§ Goal: The exercise asks for every line of the data to be reproduced exactly.

§ Extracted material:
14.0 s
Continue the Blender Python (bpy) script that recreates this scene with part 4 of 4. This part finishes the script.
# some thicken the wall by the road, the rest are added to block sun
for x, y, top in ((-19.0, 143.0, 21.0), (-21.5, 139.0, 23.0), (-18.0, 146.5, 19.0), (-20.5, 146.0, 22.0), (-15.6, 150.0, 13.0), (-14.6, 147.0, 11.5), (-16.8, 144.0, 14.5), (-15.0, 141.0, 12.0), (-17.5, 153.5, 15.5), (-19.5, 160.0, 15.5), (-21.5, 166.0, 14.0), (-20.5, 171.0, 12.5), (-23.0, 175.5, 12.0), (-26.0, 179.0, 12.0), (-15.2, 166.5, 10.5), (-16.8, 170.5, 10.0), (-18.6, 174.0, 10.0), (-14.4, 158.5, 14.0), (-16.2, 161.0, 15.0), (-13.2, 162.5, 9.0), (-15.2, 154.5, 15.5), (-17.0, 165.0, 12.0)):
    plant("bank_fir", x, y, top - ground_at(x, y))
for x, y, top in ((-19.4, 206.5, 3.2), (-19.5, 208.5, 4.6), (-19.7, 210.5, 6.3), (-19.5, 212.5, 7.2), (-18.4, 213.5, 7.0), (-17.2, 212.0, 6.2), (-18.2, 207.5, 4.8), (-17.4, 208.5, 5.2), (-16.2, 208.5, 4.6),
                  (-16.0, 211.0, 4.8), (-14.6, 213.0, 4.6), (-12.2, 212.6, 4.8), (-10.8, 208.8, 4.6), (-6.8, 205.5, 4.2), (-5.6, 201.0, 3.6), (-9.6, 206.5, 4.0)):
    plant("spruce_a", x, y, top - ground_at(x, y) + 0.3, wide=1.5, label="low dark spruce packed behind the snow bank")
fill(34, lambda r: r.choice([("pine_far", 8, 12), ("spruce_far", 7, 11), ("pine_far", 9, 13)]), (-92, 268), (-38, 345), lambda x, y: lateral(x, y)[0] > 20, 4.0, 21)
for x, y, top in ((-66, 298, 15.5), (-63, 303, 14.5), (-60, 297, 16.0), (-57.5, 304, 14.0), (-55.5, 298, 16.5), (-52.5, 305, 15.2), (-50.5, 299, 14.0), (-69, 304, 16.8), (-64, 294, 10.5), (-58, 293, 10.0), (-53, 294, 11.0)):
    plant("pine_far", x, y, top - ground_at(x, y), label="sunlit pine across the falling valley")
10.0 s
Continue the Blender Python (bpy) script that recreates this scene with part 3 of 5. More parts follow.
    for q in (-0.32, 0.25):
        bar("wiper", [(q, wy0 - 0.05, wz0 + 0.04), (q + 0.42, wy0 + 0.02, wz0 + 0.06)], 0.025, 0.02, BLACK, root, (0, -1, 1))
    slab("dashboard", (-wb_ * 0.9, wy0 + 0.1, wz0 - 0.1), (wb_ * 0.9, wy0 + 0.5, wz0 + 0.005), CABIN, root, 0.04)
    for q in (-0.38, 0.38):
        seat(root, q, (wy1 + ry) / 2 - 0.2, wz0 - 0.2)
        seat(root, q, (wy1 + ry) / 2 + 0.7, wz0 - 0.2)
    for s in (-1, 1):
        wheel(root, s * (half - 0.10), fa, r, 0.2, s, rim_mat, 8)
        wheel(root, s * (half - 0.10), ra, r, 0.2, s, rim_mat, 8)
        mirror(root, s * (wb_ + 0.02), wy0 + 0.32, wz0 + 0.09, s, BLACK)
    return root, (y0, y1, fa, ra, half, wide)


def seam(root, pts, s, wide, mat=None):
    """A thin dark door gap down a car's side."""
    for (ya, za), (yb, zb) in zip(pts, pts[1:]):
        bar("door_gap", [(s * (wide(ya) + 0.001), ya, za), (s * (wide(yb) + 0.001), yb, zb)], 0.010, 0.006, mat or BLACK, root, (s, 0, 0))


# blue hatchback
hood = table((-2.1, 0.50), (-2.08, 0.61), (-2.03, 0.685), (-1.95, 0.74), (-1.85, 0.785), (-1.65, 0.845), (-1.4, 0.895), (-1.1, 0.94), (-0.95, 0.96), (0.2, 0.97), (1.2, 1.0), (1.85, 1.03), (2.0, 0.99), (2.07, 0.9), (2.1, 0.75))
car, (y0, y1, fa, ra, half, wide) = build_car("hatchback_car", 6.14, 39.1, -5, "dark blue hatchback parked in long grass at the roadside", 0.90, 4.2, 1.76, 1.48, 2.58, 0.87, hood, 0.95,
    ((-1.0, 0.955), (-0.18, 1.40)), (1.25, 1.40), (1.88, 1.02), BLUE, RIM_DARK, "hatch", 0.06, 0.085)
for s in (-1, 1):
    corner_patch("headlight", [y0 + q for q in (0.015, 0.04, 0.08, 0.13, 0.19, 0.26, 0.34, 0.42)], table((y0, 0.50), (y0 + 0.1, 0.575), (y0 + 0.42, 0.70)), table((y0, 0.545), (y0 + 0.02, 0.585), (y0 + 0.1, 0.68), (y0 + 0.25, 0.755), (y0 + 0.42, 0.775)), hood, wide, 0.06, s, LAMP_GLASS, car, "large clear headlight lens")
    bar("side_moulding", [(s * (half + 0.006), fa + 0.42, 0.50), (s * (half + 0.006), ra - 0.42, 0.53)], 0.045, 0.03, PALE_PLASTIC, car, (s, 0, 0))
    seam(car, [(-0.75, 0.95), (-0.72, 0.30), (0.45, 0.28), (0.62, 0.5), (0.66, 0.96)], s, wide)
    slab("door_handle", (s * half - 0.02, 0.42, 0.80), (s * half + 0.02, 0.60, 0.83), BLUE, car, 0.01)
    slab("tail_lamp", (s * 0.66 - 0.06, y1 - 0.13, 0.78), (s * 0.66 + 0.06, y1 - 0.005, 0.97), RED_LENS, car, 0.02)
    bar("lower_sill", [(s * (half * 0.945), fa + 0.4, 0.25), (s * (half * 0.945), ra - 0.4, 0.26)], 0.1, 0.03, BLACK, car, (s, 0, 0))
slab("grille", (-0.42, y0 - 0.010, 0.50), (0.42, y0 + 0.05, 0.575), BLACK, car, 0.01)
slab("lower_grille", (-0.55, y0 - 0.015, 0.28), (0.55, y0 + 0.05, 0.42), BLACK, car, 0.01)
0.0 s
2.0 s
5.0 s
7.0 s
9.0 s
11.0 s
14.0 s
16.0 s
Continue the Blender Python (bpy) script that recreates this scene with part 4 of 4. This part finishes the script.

§ Task response:
14.0 s
Continue the Blender Python (bpy) script that recreates this scene with part 4 of 4. This part finishes the script.
# some thicken the wall by the road, the rest are added to block sun
for x, y, top in ((-19.0, 143.0, 21.0), (-21.5, 139.0, 23.0), (-18.0, 146.5, 19.0), (-20.5, 146.0, 22.0), (-15.6, 150.0, 13.0), (-14.6, 147.0, 11.5), (-16.8, 144.0, 14.5), (-15.0, 141.0, 12.0), (-17.5, 153.5, 15.5), (-19.5, 160.0, 15.5), (-21.5, 166.0, 14.0), (-20.5, 171.0, 12.5), (-23.0, 175.5, 12.0), (-26.0, 179.0, 12.0), (-15.2, 166.5, 10.5), (-16.8, 170.5, 10.0), (-18.6, 174.0, 10.0), (-14.4, 158.5, 14.0), (-16.2, 161.0, 15.0), (-13.2, 162.5, 9.0), (-15.2, 154.5, 15.5), (-17.0, 165.0, 12.0)):
    plant("bank_fir", x, y, top - ground_at(x, y))
for x, y, top in ((-19.4, 206.5, 3.2), (-19.5, 208.5, 4.6), (-19.7, 210.5, 6.3), (-19.5, 212.5, 7.2), (-18.4, 213.5, 7.0), (-17.2, 212.0, 6.2), (-18.2, 207.5, 4.8), (-17.4, 208.5, 5.2), (-16.2, 208.5, 4.6),
                  (-16.0, 211.0, 4.8), (-14.6, 213.0, 4.6), (-12.2, 212.6, 4.8), (-10.8, 208.8, 4.6), (-6.8, 205.5, 4.2), (-5.6, 201.0, 3.6), (-9.6, 206.5, 4.0)):
    plant("spruce_a", x, y, top - ground_at(x, y) + 0.3, wide=1.5, label="low dark spruce packed behind the snow bank")
fill(34, lambda r: r.choice([("pine_far", 8, 12), ("spruce_far", 7, 11), ("pine_far", 9, 13)]), (-92, 268), (-38, 345), lambda x, y: lateral(x, y)[0] > 20, 4.0, 21)
for x, y, top in ((-66, 298, 15.5), (-63, 303, 14.5), (-60, 297, 16.0), (-57.5, 304, 14.0), (-55.5, 298, 16.5), (-52.5, 305, 15.2), (-50.5, 299, 14.0), (-69, 304, 16.8), (-64, 294, 10.5), (-58, 293, 10.0), (-53, 294, 11.0)):
    plant("pine_far", x, y, top - ground_at(x, y), label="sunlit pine across the falling valley")
10.0 s
Continue the Blender Python (bpy) script that recreates this scene with part 3 of 5. More parts follow.
    for q in (-0.32, 0.25):
        bar("wiper", [(q, wy0 - 0.05, wz0 + 0.04), (q + 0.42, wy0 + 0.02, wz0 + 0.06)], 0.025, 0.02, BLACK, root, (0, -1, 1))
    slab("dashboard", (-wb_ * 0.9, wy0 + 0.1, wz0 - 0.1), (wb_ * 0.9, wy0 + 0.5, wz0 + 0.005), CABIN, root, 0.04)
    for q in (-0.38, 0.38):
        seat(root, q, (wy1 + ry) / 2 - 0.2, wz0 - 0.2)
        seat(root, q, (wy1 + ry) / 2 + 0.7, wz0 - 0.2)
    for s in (-1, 1):
        wheel(root, s * (half - 0.10), fa, r, 0.2, s, rim_mat, 8)
        wheel(root, s * (half - 0.10), ra, r, 0.2, s, rim_mat, 8)
        mirror(root, s * (wb_ + 0.02), wy0 + 0.32, wz0 + 0.09, s, BLACK)
    return root, (y0, y1, fa, ra, half, wide)


def seam(root, pts, s, wide, mat=None):
    """A thin dark door gap down a car's side."""
    for (ya, za), (yb, zb) in zip(pts, pts[1:]):
        bar("door_gap", [(s * (wide(ya) + 0.001), ya, za), (s * (wide(yb) + 0.001), yb, zb)], 0.010, 0.006, mat or BLACK, root, (s, 0, 0))


# blue hatchback
hood = table((-2.1, 0.50), (-2.08, 0.61), (-2.03, 0.685), (-1.95, 0.74), (-1.85, 0.785), (-1.65, 0.845), (-1.4, 0.895), (-1.1, 0.94), (-0.95, 0.96), (0.2, 0.97), (1.2, 1.0), (1.85, 1.03), (2.0, 0.99), (2.07, 0.9), (2.1, 0.75))
car, (y0, y1, fa, ra, half, wide) = build_car("hatchback_car", 6.14, 39.1, -5, "dark blue hatchback parked in long grass at the roadside", 0.90, 4.2, 1.76, 1.48, 2.58, 0.87, hood, 0.95,
    ((-1.0, 0.955), (-0.18, 1.40)), (1.25, 1.40), (1.88, 1.02), BLUE, RIM_DARK, "hatch", 0.06, 0.085)
for s in (-1, 1):
    corner_patch("headlight", [y0 + q for q in (0.015, 0.04, 0.08, 0.13, 0.19, 0.26, 0.34, 0.42)], table((y0, 0.50), (y0 + 0.1, 0.575), (y0 + 0.42, 0.70)), table((y0, 0.545), (y0 + 0.02, 0.585), (y0 + 0.1, 0.68), (y0 + 0.25, 0.755), (y0 + 0.42, 0.775)), hood, wide, 0.06, s, LAMP_GLASS, car, "large clear headlight lens")
    bar("side_moulding", [(s * (half + 0.006), fa + 0.42, 0.50), (s * (half + 0.006), ra - 0.42, 0.53)], 0.045, 0.03, PALE_PLASTIC, car, (s, 0, 0))
    seam(car, [(-0.75, 0.95), (-0.72, 0.30), (0.45, 0.28), (0.62, 0.5), (0.66, 0.96)], s, wide)
    slab("door_handle", (s * half - 0.02, 0.42, 0.80), (s * half + 0.02, 0.60, 0.83), BLUE, car, 0.01)
    slab("tail_lamp", (s * 0.66 - 0.06, y1 - 0.13, 0.78), (s * 0.66 + 0.06, y1 - 0.005, 0.97), RED_LENS, car, 0.02)
    bar("lower_sill", [(s * (half * 0.945), fa + 0.4, 0.25), (s * (half * 0.945), ra - 0.4, 0.26)], 0.1, 0.03, BLACK, car, (s, 0, 0))
slab("grille", (-0.42, y0 - 0.010, 0.50), (0.42, y0 + 0.05, 0.575), BLACK, car, 0.01)
slab("lower_grille", (-0.55, y0 - 0.015, 0.28), (0.55, y0 + 0.05, 0.42), BLACK, car, 0.01)
0.0 s
2.0 s
5.0 s
7.0 s
9.0 s
11.0 s
14.0 s
16.0 s
Continue the Blender Python (bpy) script that recreates this scene with part 4 of 4. This part finishes the script.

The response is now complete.